Bengali Translation Is Coming to nym.com

Hey everyone,

Just a quick personal note from me — a regular community member who has been working on the Bengali translation for nym.com.

First, a big thank you to the TupiNymQuim squad and @psydenst for bringing Portuguese live. Their work has already made Nym feel more open and more reachable for many people.

Now, Bengali is next in line.

This feels especially meaningful to me. Bengali is spoken by more than 250 million people across Bangladesh, West Bengal, and the global diaspora. As someone translating the core materials, I’ve seen firsthand how this change can benefit the entire Nym project.

Here is why it matters:

Reach and real accessibility:

When developers, students, journalists, researchers, creators, and everyday users can read about mixnet technology, the no-logs policy, and NymVPN’s decentralized privacy model in their own language, the project stops feeling foreign. It becomes something they can genuinely understand, trust, and use. That helps Nym grow into a truly global privacy infrastructure, not just an English-only tool.

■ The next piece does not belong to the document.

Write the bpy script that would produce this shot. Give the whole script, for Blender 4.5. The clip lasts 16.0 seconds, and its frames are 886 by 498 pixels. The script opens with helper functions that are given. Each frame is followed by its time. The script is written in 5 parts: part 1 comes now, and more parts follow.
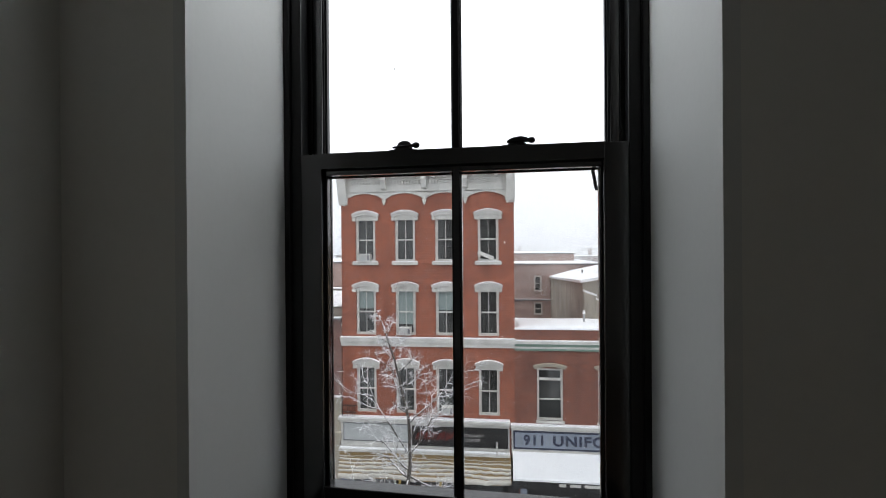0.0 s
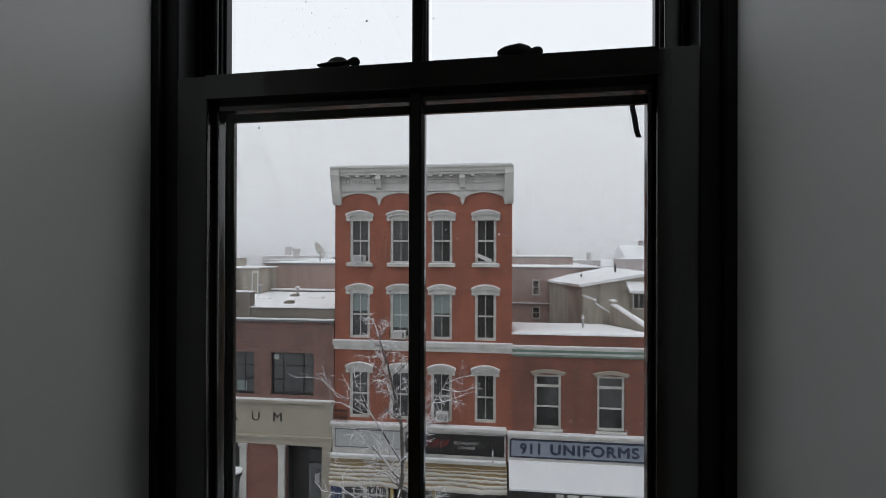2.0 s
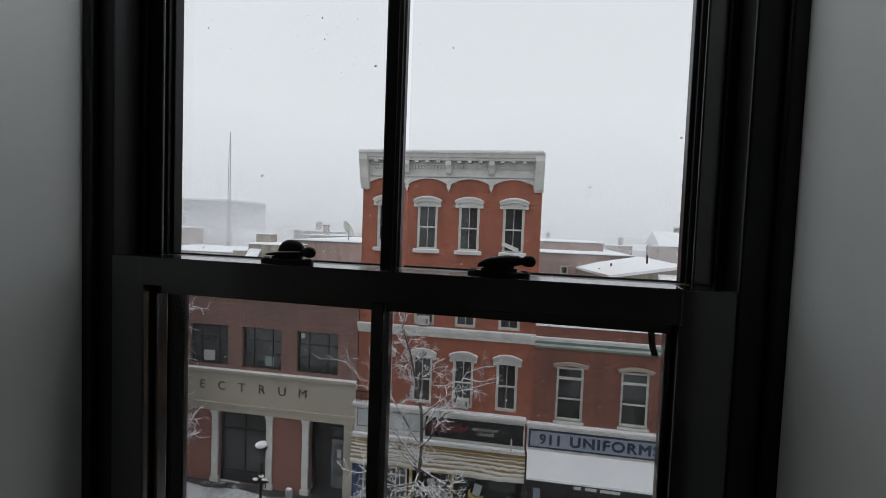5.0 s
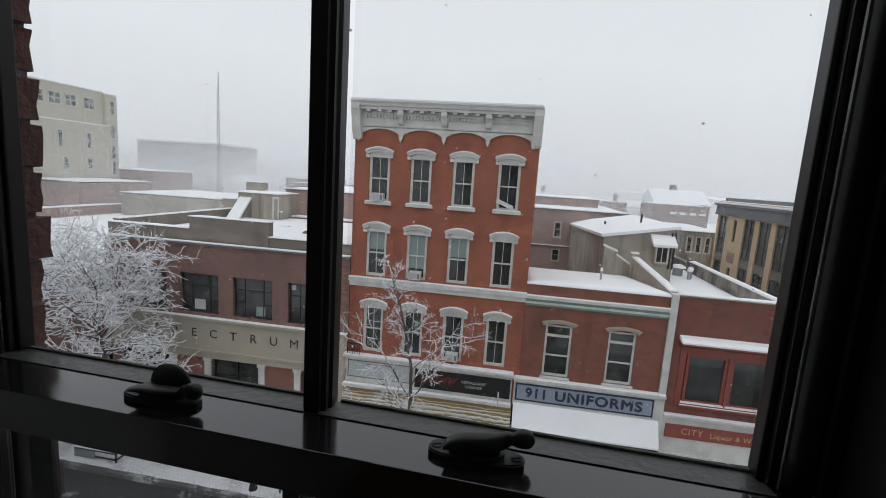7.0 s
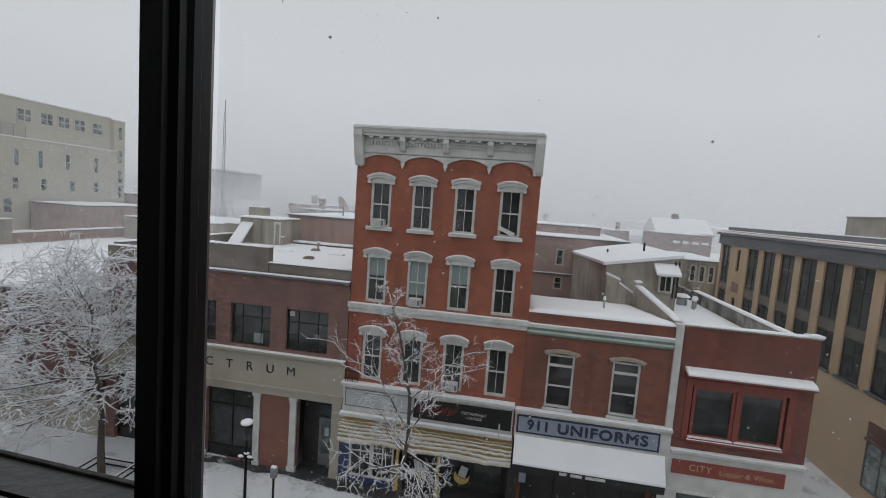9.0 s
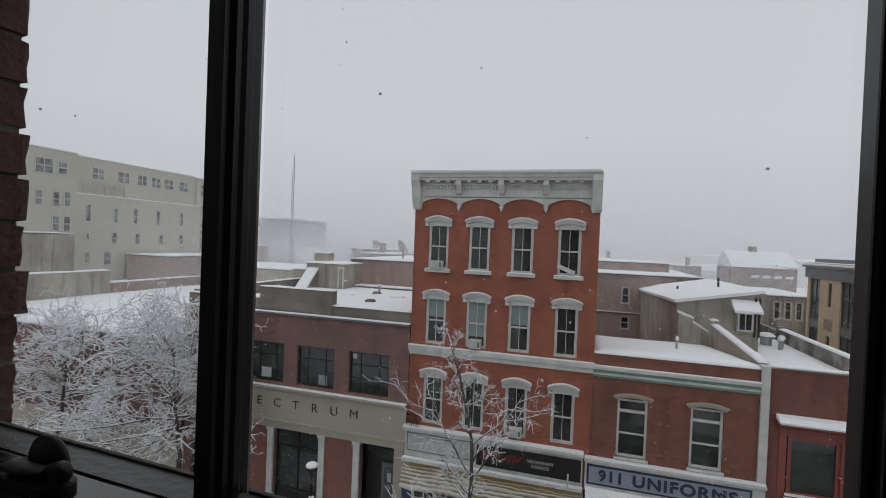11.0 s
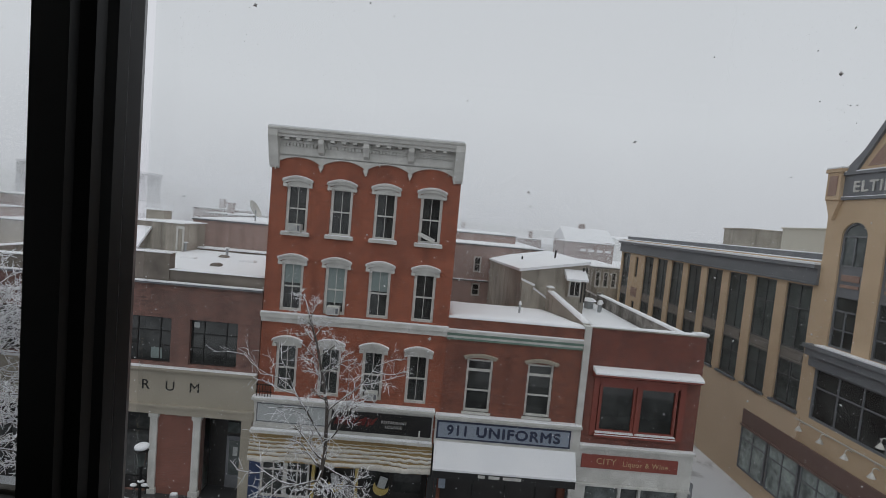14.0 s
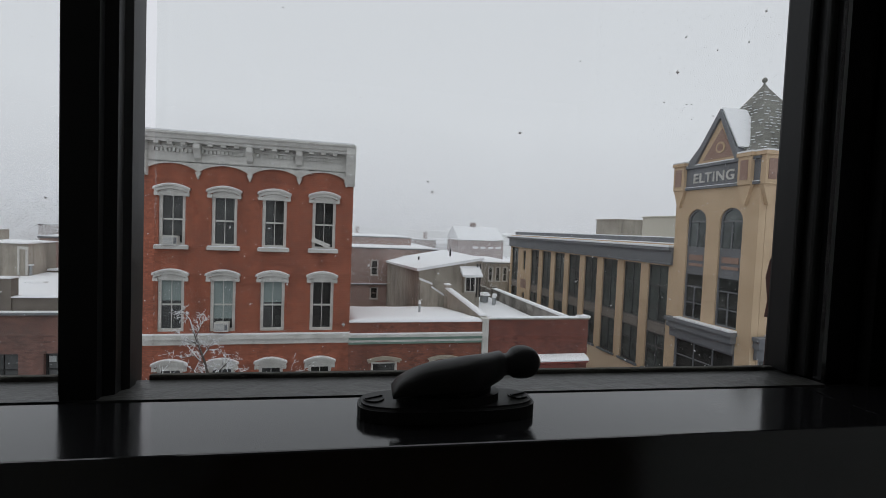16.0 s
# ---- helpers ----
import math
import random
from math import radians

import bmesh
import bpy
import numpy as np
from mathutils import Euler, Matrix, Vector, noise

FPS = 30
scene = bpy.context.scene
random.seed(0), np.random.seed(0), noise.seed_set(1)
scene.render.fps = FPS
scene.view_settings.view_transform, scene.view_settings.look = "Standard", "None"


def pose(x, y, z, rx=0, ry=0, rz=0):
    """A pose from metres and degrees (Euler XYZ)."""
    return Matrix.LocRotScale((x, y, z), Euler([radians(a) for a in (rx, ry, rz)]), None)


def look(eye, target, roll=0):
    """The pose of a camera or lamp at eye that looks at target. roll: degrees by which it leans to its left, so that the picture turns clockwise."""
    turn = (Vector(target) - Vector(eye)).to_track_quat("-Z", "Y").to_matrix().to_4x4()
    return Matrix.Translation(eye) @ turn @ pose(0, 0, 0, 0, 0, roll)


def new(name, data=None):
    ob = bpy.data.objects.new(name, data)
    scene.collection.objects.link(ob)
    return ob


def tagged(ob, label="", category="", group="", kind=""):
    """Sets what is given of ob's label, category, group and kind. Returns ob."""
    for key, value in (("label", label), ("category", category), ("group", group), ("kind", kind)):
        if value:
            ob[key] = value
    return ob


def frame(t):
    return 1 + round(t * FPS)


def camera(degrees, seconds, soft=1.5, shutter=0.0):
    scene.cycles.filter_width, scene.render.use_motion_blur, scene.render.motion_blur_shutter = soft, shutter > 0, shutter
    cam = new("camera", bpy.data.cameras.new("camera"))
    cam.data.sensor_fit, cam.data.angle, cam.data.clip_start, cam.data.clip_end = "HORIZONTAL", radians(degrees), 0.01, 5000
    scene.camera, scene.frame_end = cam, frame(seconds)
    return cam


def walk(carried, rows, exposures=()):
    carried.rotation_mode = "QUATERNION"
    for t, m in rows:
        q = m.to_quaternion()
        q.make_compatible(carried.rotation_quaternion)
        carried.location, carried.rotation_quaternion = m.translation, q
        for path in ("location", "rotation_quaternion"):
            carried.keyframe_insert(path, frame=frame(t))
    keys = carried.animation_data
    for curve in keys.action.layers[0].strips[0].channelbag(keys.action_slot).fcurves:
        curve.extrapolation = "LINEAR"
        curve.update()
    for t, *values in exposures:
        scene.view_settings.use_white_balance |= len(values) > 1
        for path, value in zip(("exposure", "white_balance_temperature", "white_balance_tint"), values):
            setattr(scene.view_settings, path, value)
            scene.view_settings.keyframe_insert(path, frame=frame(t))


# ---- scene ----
cam = camera(86.94, 16.0, soft=0.5)
# seconds, x, y, z, yaw, pitch, roll
PATH = [
    (0, 7.0607, -1.3809, 12.1991, 6.440, -0.144, 0.455),
    (0.5, 7.0595, -1.2310, 12.1704, 6.382, -1.067, 0.151),
    (1, 6.9977, -1.0757, 12.1772, 6.187, -1.030, -0.329),
    (1.5, 7.0132, -0.9563, 12.1689, 5.827, -0.327, -0.190),
    (2, 7.0905, -0.8518, 12.1489, 6.250, 0.216, -0.173),
    (2.5, 7.1814, -0.7849, 12.1180, 7.852, 0.168, 0.576),
    (3, 7.2512, -0.7617, 12.1230, 9.440, 0.323, 1.390),
    (3.5, 7.2555, -0.7787, 12.1913, 10.468, 0.898, 0.999),
    (4, 7.2213, -0.7799, 12.3267, 10.978, 1.204, -0.182),
    (4.2, 7.2053, -0.7758, 12.3800, 10.649, 0.629, -0.733),
    (6.3, 7.1311, -0.4947, 12.7095, 10.193, -7.153, -2.826),
    (6.5, 7.1401, -0.4874, 12.7161, 10.236, -7.711, -2.908),
    (7, 7.1429, -0.3978, 12.7511, 9.178, -8.659, -3.680),
    (7.5, 7.1310, -0.2660, 12.7665, 8.112, -8.135, -3.928),
    (8, 7.1452, -0.2197, 12.7685, 7.835, -7.021, -4.158),
    (8.5, 7.1387, -0.1766, 12.7474, 7.821, -5.948, -4.421),
    (9, 7.1772, -0.2151, 12.7247, 9.529, -5.400, -4.172),
    (9.5, 7.2304, -0.2385, 12.7244, 12.010, -4.683, -3.083),
    (10, 7.2460, -0.2670, 12.7181, 15.271, -3.392, -1.910),
    (10.2, 7.2520, -0.2810, 12.7180, 16.446, -2.485, -1.675),
    (12.3, 7.2000, -0.1839, 12.7013, 15.948, -0.320, -3.247),
    (12.5, 7.2036, -0.1750, 12.6946, 14.220, -1.030, -4.189),
    (13, 7.2125, -0.1937, 12.6809, 9.573, -1.790, -4.614),
    (13.5, 7.1800, -0.1740, 12.6657, 4.451, -2.741, -4.796),
    (14, 7.1115, -0.1518, 12.6538, -0.379, -3.637, -5.136),
    (14.5, 7.0801, -0.1376, 12.6372, -4.267, -4.125, -4.789),
    (15, 7.0915, -0.1515, 12.6345, -8.076, -3.551, -3.652),
    (15.5, 7.0935, -0.1553, 12.6180, -11.345, -2.989, -3.159),
    (16, 7.0650, -0.2189, 12.5855, -13.299, -2.420, -2.320),
]
walk(cam, [(t, pose(x, y, z, 90 + p, r, w)) for t, x, y, z, w, p, r in PATH],
     exposures=[(0, 1.3), (1.0, 0.9), (2.0, 0.55), (3.0, 0.68), (3.5, 0.55), (4.2, 0.38), (6.3, 0.27), (7.0, 0.34), (7.8, 0.02), (13.5, -0.06), (14.5, 0.0), (16, 0.08)])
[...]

Cultural alignment with privacy values:

Bengali culture has a deep tradition of valuing personal dignity, freedom of thought, open expression, and intellectual inquiry. That spirit is reflected in our community’s Nobel laureates: Rabindranath Tagore, who championed universal humanism and individual freedom; Amartya Sen, whose work focuses on justice and human capability; Muhammad Yunus, who showed how grassroots innovation and economic dignity can empower the vulnerable; and Abhijit Banerjee, whose evidence-based approach to poverty reduction is rooted in practical impact and human freedom. Bengal has also played a major role in the history of modern education in the subcontinent, with the University of Calcutta founded in 1857 and the Bengal Renaissance helping to shape a culture of critical thinking, scientific temper, and individual rights. In today’s digital world, privacy is a natural extension of that same spirit: the right to learn, question, create, and communicate without constant surveillance or interference. Making Nym available in Bengali honors that legacy and makes the tools feel relevant to who we are.

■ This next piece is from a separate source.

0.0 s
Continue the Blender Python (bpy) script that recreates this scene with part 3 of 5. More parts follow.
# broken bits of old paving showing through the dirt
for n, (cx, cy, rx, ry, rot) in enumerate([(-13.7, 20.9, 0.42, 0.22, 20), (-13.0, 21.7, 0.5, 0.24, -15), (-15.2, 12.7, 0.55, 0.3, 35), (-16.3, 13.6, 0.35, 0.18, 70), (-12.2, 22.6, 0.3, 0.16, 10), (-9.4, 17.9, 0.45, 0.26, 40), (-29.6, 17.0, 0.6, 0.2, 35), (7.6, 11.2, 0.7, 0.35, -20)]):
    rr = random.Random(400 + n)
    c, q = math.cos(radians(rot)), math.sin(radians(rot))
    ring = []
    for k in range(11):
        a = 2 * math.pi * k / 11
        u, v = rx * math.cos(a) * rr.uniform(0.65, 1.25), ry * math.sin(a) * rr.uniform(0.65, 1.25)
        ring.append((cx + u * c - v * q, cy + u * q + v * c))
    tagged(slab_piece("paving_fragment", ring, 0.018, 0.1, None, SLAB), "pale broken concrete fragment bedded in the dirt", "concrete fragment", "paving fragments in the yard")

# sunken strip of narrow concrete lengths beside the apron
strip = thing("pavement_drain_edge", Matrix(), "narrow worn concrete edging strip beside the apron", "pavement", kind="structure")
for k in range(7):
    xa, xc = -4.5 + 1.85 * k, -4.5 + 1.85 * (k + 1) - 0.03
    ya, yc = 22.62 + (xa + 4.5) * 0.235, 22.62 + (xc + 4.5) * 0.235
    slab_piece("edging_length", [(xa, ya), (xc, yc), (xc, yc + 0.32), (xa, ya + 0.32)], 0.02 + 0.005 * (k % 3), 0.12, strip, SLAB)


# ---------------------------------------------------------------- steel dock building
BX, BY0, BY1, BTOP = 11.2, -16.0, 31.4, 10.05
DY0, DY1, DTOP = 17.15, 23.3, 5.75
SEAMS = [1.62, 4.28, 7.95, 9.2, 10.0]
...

Practical benefit for the project:

In regions where internet shutdowns, data collection, and digital censorship are growing concerns, accessible privacy tech like Nym VPN can make a real difference. Bengali support opens the door to more local contributions — whether that means new developers joining the mixnet, more users testing the network, or fresh ideas from a community that already cares deeply about freedom and open communication. It strengthens Nym’s mission of building privacy that works for everyone, not just those fluent in English.

I’m still deep in the translation and testing phase. Once it is ready, I’ll share the exact timeline. If you are a Bengali speaker, or know someone who is, your native feedback would be incredibly valuable. It helps make sure the language feels natural and respectful.

Thanks for reading, and thanks for being part of this journey.